● What is asked:
Among the entries below, one stretch runs from the line that contains "hit, place, normal, _, ob, _" through the line that contains "# ---- scene". Repeat that stretch exactly, ends included, and only that.

● Data entries:
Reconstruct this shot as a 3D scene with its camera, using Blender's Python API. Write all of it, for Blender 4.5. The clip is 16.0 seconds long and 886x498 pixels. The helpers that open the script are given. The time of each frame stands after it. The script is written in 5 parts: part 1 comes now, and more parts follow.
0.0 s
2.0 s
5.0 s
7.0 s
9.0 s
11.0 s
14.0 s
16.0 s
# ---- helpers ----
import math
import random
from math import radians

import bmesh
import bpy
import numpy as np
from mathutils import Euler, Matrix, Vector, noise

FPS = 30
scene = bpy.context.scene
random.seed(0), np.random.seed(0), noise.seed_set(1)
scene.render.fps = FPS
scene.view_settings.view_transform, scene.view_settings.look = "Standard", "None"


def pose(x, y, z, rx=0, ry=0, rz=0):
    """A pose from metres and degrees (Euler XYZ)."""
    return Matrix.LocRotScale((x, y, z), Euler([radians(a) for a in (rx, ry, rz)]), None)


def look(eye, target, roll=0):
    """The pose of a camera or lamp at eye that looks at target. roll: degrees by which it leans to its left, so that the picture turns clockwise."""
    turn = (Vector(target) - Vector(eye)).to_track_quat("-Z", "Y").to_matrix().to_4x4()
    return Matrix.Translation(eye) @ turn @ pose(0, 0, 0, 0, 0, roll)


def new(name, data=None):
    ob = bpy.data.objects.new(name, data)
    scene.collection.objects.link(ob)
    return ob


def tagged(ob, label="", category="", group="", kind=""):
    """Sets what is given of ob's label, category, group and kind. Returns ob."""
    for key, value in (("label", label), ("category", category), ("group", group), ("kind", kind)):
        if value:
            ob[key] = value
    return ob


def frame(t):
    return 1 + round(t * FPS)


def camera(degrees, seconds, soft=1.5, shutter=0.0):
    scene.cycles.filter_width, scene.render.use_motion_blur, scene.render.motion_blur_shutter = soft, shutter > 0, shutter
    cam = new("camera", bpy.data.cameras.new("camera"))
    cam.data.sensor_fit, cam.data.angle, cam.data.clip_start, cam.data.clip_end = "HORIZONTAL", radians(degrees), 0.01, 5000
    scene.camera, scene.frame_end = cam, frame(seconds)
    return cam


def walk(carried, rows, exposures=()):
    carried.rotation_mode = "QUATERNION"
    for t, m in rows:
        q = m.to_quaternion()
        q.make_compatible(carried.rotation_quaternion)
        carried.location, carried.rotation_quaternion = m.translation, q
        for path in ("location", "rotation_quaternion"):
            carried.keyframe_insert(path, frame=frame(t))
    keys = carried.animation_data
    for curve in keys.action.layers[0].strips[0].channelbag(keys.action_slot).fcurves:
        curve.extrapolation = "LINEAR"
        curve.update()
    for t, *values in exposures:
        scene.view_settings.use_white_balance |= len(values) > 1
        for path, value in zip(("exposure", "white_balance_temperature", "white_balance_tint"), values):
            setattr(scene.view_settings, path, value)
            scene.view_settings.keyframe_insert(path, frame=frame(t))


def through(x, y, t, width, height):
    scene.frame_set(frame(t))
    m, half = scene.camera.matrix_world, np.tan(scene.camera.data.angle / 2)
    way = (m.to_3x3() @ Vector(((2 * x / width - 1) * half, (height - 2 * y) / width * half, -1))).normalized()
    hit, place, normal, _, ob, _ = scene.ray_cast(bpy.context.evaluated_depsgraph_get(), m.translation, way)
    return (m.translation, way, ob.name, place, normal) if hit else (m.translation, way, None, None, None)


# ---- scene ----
--
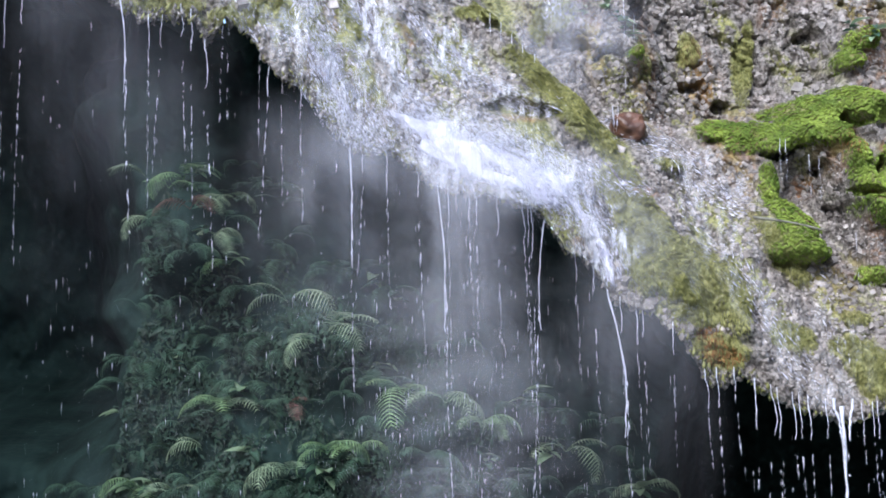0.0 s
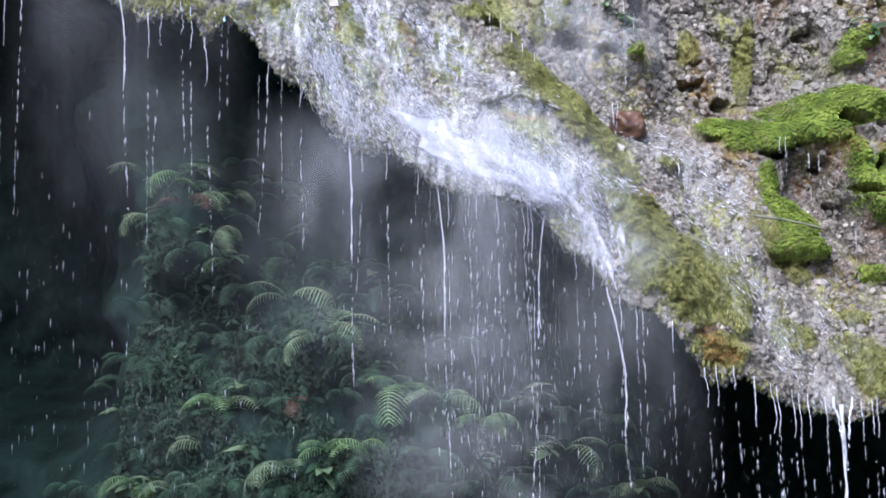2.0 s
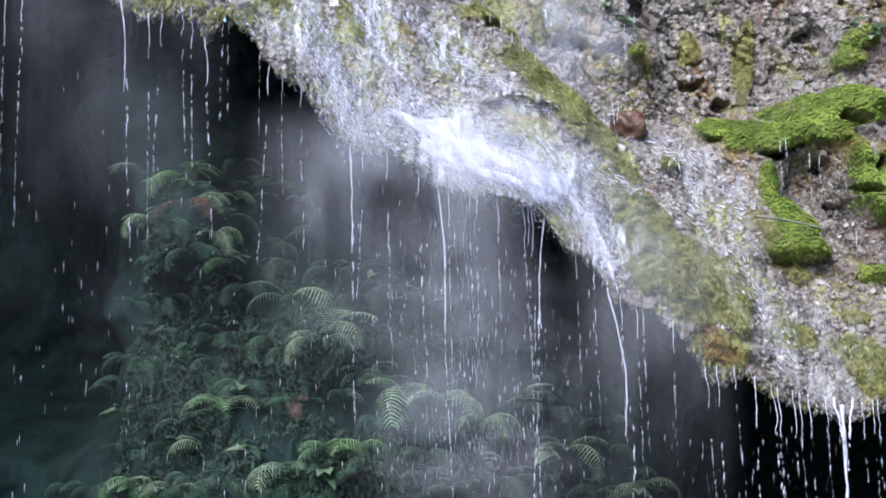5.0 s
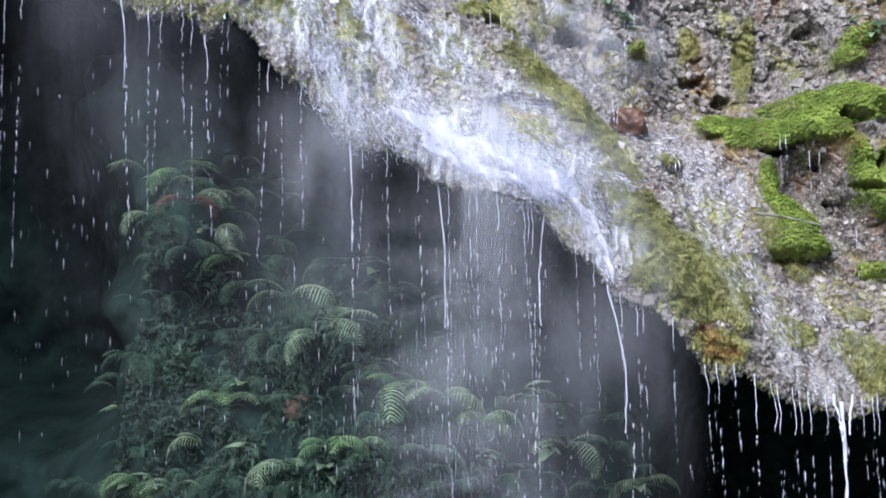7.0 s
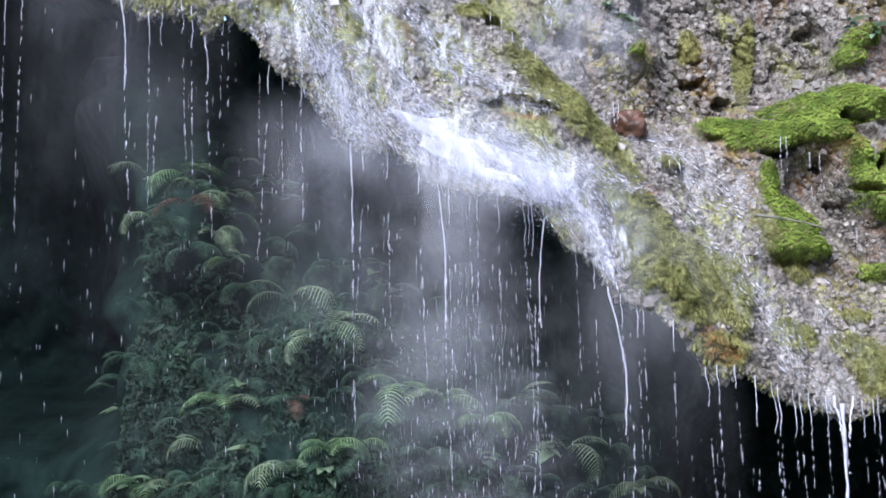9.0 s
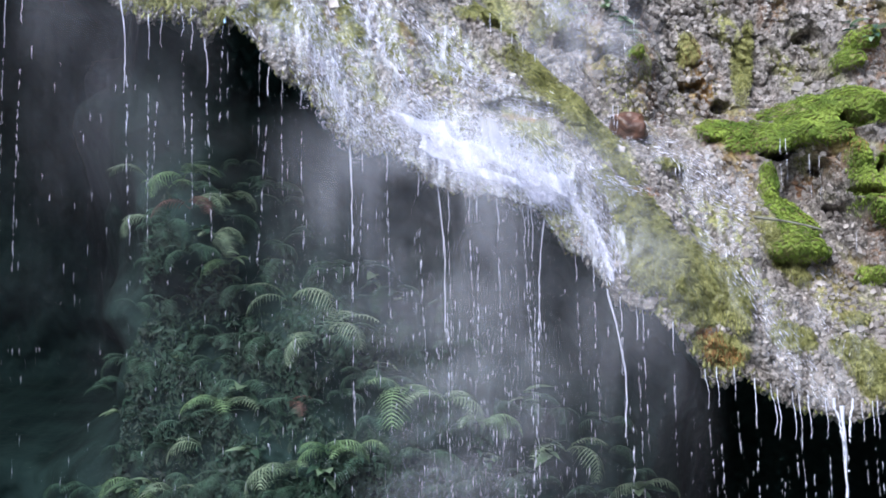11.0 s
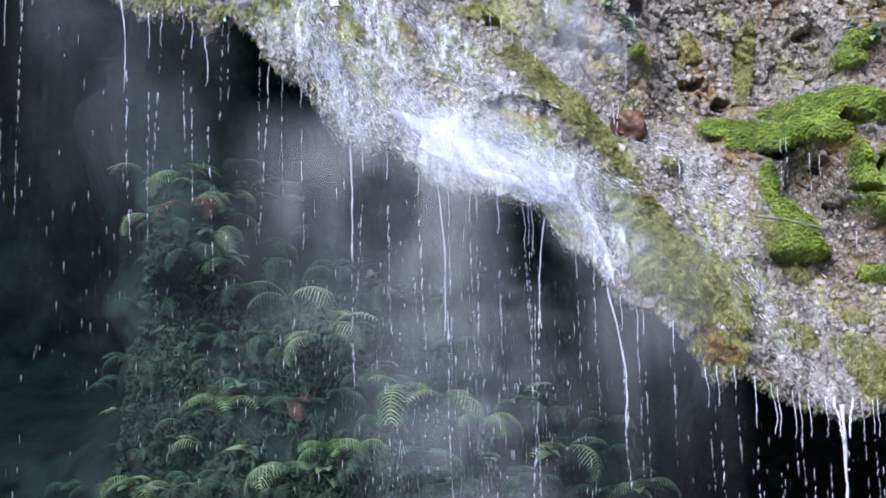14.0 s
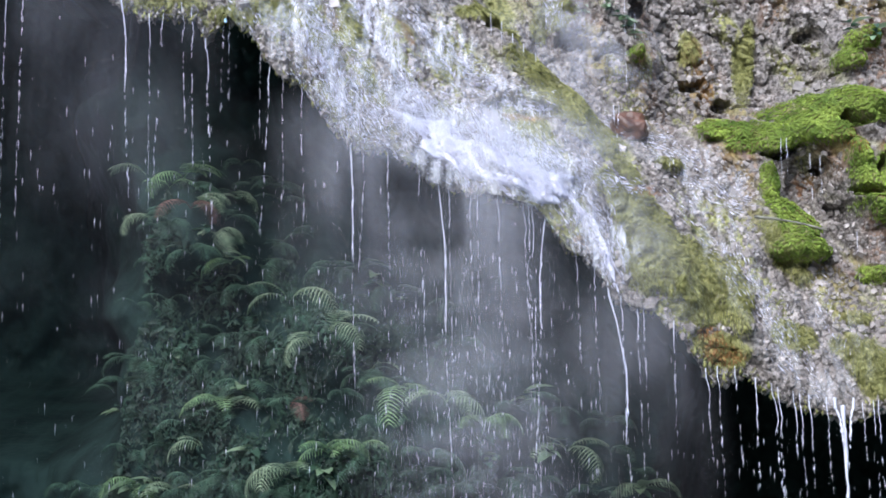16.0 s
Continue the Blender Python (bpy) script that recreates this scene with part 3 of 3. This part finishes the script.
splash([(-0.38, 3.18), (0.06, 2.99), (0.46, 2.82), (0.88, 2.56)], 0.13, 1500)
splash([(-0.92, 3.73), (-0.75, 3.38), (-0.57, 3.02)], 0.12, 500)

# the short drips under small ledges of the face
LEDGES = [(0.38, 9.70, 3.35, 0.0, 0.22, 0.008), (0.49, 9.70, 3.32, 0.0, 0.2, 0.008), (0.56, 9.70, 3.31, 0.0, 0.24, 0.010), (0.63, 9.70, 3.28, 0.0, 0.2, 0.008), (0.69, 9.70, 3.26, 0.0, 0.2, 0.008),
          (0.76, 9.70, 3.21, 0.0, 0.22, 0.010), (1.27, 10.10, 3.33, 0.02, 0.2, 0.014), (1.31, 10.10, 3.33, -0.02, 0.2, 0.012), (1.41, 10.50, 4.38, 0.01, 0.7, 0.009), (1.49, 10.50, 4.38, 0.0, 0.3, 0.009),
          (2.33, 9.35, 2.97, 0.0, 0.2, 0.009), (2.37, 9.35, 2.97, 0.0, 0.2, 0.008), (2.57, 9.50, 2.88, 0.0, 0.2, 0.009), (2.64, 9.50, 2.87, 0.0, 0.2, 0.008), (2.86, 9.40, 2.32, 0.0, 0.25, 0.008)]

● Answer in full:
    hit, place, normal, _, ob, _ = scene.ray_cast(bpy.context.evaluated_depsgraph_get(), m.translation, way)
    return (m.translation, way, ob.name, place, normal) if hit else (m.translation, way, None, None, None)


# ---- scene ----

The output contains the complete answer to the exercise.